La protection de l’image de votre propriété

Par Philippe Jary Juriste chargé du conseil aux adhérents

Date de publication : 18/02/2022

Temps de lecture : 4 minute(s)

Le service de conseils aux adhérents des VMF propose des conseils pratiques au sujet de problématiques auxquelles les propriétaires doivent couramment se confronter. Cette semaine, un point sur le droit à l’image d’un bien privé.

De quoi s’agit-il ? 

Vous êtes le propriétaire d’une belle demeure, d’un manoir, d’un moulin, d’un château ou d’un magnifique jardin… visible du domaine public et des passants le prennent en photo. 

Il se peut également que vous vous aperceviez que votre propriété se trouve en arrière-plan de publicités touristiques ou autres, sans que l’on ne vous ait sollicité pour obtenir votre accord ! 

Très naturellement vous pensez que votre propriété dispose d’un droit à l’image comme vous et qu’il n’est pas possible d’en prendre photo sans votre accord préalable… mais, est-ce bien le cas ? 

Quelle sont les règles applicables ? 

À la différence du droit à l’image des personnes qui est strictement réglementé par l’article 9 du Code civil aux termes duquel toute personne peut s’opposer à la capture et à la diffusion de son image sans avoir donné son accord préalable, les propriétés bâties et paysagères ne disposent pas du même principe de protection. 

Pour les propriétés immobilières, il convient de se référer à l’article 544 du Code civil qui confère au propriétaire un droit quasi absolu sur son bien qui lui permet de l’exploiter comme il l’entend. 

Il a été ainsi considéré que le fait de prendre le bien immobilier en photographie ne porte pas atteinte à la jouissance du bien par son propriétaire. 

Lors de différentes procédures engagées par des propriétaires, les juges ont considéré que le propriétaire était en droit de s’opposer à l’exploitation de l’image de son bien que lorsque cela lui procurait un « trouble anormal ». 

La notion de trouble anormal est délicate à définir et doit s’apprécier in concreto en fonction de chaque cas d’espèce. 

Quelques exemples : 

À l’examen de la jurisprudence, nous pouvons constater que le droit à l’image d’une propriété a été atteint lorsque l’utilisation de la photo de la propriété pouvait entraîner une confusion ou lui porter atteinte en termes de notoriété. 

Ce fut le cas pour des grands crus où la représentation sur l’étiquette des bouteilles était celle d’un château réputé, alors que le vin était celui du domaine mitoyen de qualité inférieure ! 

La Cour de cassation a également jugé le 10 mars 1999 que la diffusion de cartes postales représentant un café situé sur une plage du débarquement de Normandie, présenté comme la première maison libérée en 1944, aurait dû être préalablement autorisée par son propriétaire, au titre du droit à l’image.

Dans un cas pratique qui nous a été soumis, un promoteur avait dénommé un lotissement de pavillons, qu’il allait construire et dont il faisait la publicité, du nom du château et de son jardin remarquable situé à proximité.

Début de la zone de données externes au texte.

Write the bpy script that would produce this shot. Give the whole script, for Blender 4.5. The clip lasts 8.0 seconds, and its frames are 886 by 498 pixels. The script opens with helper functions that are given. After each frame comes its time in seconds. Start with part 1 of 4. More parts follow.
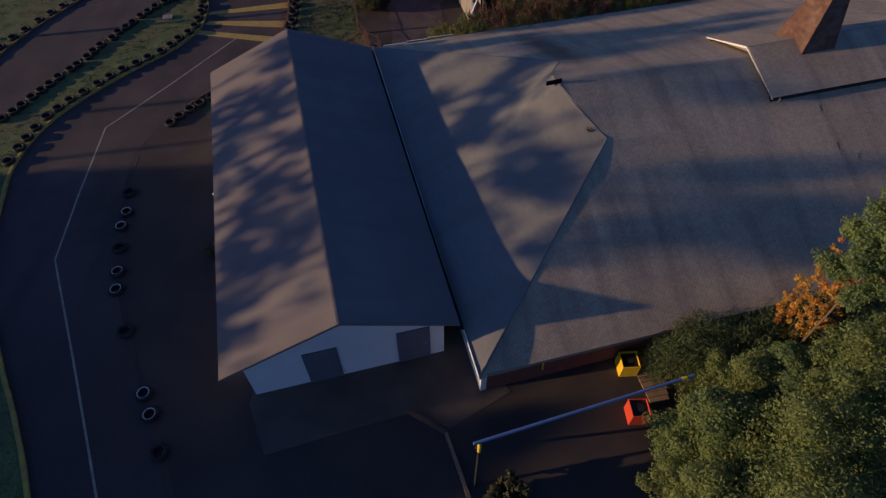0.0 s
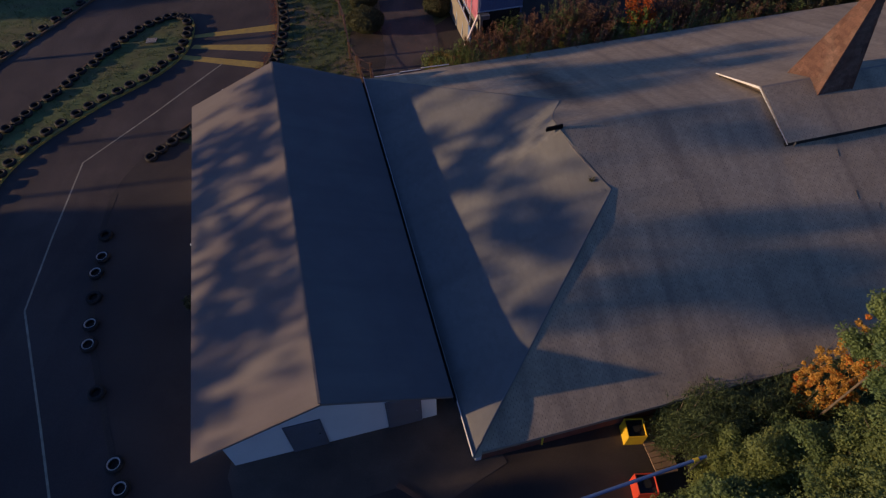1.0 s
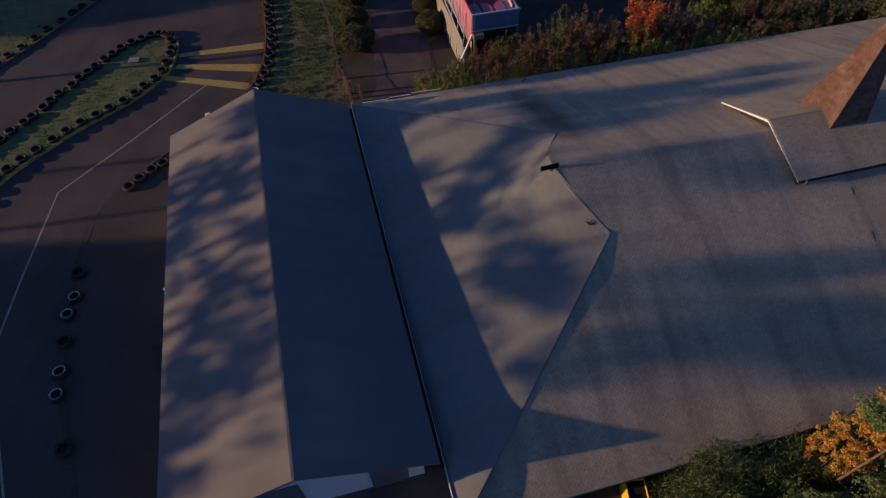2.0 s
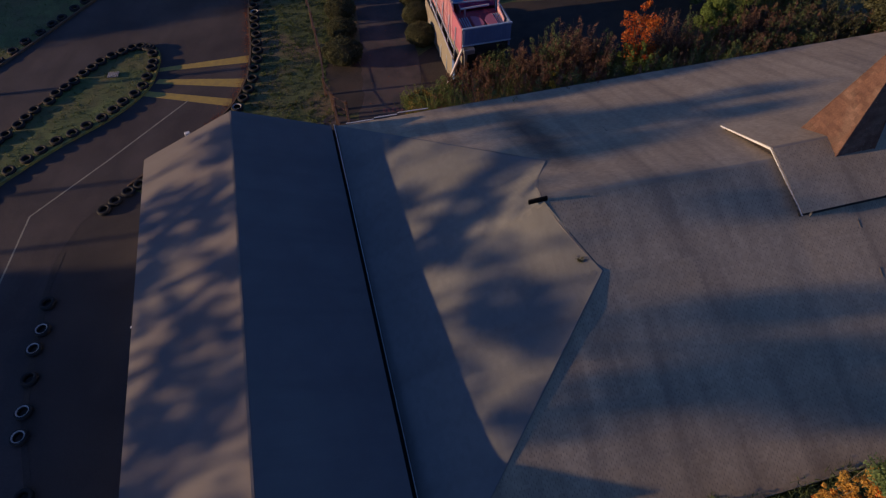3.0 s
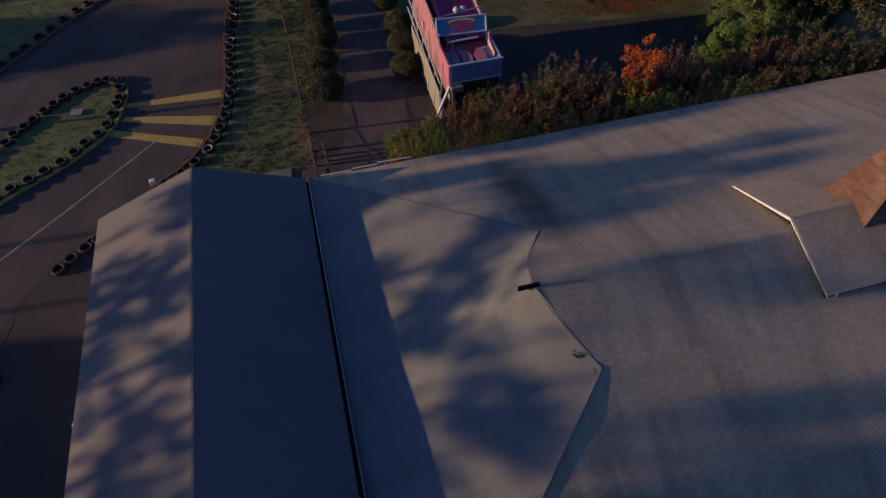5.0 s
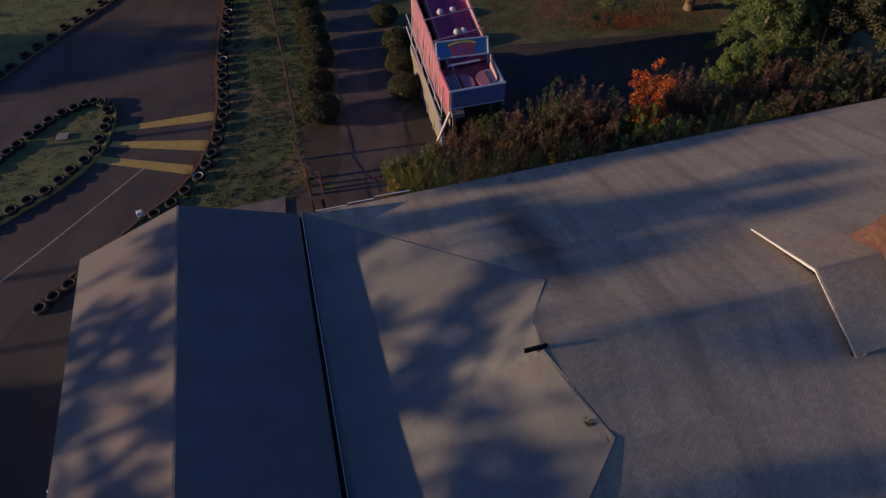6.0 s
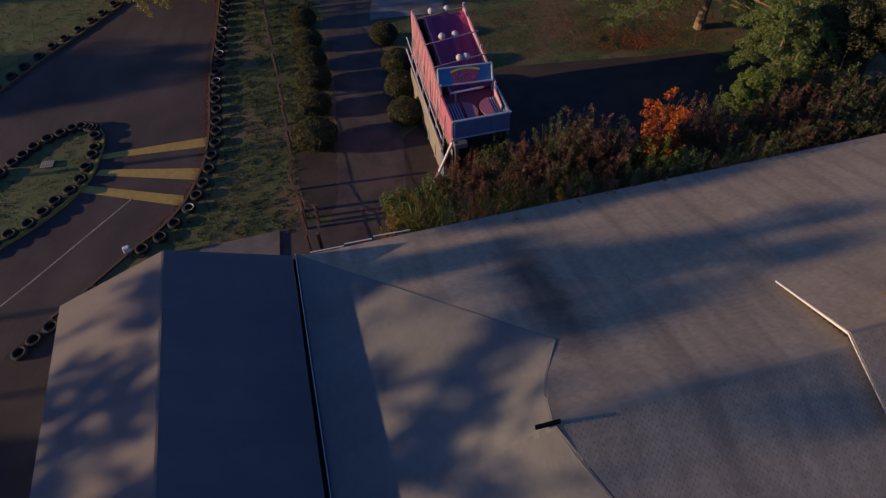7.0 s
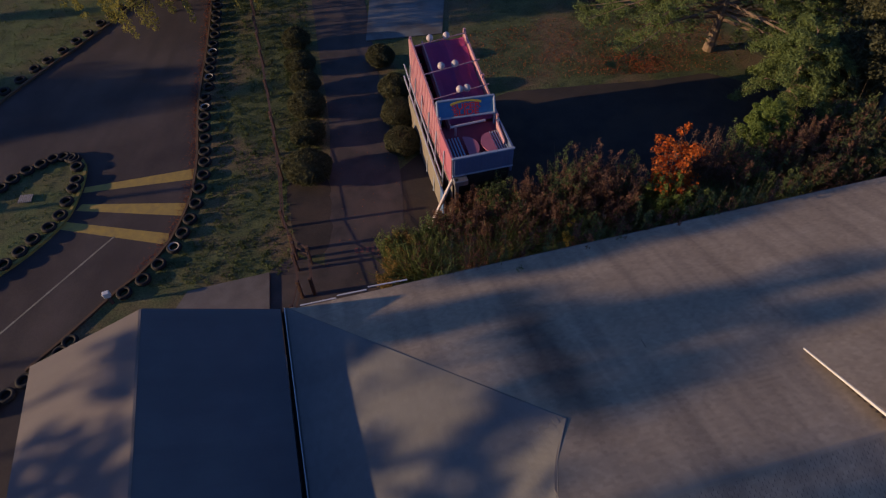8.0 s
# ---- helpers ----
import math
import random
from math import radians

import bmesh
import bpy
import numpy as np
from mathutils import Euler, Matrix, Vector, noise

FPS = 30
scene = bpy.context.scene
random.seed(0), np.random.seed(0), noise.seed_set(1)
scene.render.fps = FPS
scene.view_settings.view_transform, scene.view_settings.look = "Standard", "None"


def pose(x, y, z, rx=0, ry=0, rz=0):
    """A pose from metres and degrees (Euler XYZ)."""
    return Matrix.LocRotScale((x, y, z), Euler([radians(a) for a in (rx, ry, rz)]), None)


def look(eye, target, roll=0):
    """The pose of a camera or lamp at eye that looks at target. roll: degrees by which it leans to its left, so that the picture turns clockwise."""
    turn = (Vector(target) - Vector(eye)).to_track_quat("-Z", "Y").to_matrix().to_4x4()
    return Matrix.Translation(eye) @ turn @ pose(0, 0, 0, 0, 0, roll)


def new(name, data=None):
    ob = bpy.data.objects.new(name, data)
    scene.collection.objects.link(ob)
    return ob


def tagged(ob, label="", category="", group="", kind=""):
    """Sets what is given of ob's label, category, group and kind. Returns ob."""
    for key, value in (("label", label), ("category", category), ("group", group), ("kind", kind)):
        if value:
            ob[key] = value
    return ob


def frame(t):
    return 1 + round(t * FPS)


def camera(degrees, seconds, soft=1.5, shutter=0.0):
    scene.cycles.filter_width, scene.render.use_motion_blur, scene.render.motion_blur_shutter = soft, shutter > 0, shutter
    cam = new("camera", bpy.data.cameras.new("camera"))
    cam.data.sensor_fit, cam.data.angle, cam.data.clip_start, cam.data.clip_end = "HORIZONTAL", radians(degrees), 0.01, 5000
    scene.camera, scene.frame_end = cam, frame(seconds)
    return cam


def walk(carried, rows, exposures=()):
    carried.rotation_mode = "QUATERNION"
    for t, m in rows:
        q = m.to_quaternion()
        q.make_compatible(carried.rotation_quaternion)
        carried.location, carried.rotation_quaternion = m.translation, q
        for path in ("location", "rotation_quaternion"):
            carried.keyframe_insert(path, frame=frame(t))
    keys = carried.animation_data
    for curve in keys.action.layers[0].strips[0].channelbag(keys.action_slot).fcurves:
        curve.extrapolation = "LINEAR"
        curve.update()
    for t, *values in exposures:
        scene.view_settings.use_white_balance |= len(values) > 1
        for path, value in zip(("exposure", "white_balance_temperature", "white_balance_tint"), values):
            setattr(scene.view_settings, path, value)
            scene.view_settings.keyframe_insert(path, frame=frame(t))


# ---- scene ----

La silhouette du château figurait en arrière-plan sur les publicités ce qui pouvait laisser croire aux acquéreurs potentiels que ce lotissement était construit sur le terrain du domaine. 

Une négociation engagée avec le promoteur, fondée sur le préjudice d’image et la confusion que cela pouvait engendrer, a permis de faire modifier les publicités pour ce lotissement. 

Une procédure judiciaire a pu être évitée, mais le propriétaire du domaine aurait obtenu gain de cause et, le cas échéant, des dommages intérêts pour le préjudice subi.